§ GOAL:
Give all the lines below again, exactly, with no pictures.

---*---

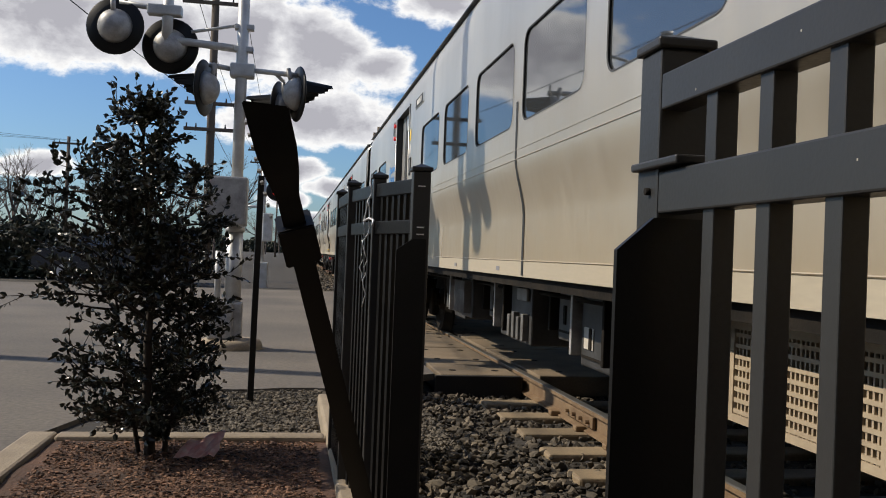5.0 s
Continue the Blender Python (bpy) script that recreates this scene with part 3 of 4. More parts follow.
def build_far_signal():
    s = thing("crossing_signal", "far crossing signal mast with a glowing red light", "crossing signal")
    x, y = -0.88, 26.3
    bm = bmesh.new()
    rod(bm, (x, y, -0.2), (x, y, 4.7), 0.075, seg=14)
    part("mast", bm, GALV, s)
    for z, dx in ((2.78, 0.55), (2.3, -0.5)):
        bm = bmesh.new()
        rod(bm, (x, y, z), (x + dx, y, z), 0.04, seg=8)
        part("arm", bm, GALV, s)
    light_unit(s, (-0.50, y - 0.2, 2.78), (0, -1, 0), REDLENS)
    bm = bmesh.new()
    box(bm, x - 0.2, x + 0.2, y - 0.2, y + 0.2, -0.2, 0.7, bevel=0.03)
    part("mast_base", bm, GALV, s)
    bm = bmesh.new()
    box(bm, x + 0.02, x + 0.30, y - 0.5, y - 0.2, 1.3, 2.1, bevel=0.03)
    part("gate_mechanism", bm, GALV, s)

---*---

§ WRITTEN RESPONSE:
5.0 s
Continue the Blender Python (bpy) script that recreates this scene with part 3 of 4. More parts follow.
def build_far_signal():
    s = thing("crossing_signal", "far crossing signal mast with a glowing red light", "crossing signal")
    x, y = -0.88, 26.3
    bm = bmesh.new()
    rod(bm, (x, y, -0.2), (x, y, 4.7), 0.075, seg=14)
    part("mast", bm, GALV, s)
    for z, dx in ((2.78, 0.55), (2.3, -0.5)):
        bm = bmesh.new()
        rod(bm, (x, y, z), (x + dx, y, z), 0.04, seg=8)
        part("arm", bm, GALV, s)
    light_unit(s, (-0.50, y - 0.2, 2.78), (0, -1, 0), REDLENS)
    bm = bmesh.new()
    box(bm, x - 0.2, x + 0.2, y - 0.2, y + 0.2, -0.2, 0.7, bevel=0.03)
    part("mast_base", bm, GALV, s)
    bm = bmesh.new()
    box(bm, x + 0.02, x + 0.30, y - 0.5, y - 0.2, 1.3, 2.1, bevel=0.03)
    part("gate_mechanism", bm, GALV, s)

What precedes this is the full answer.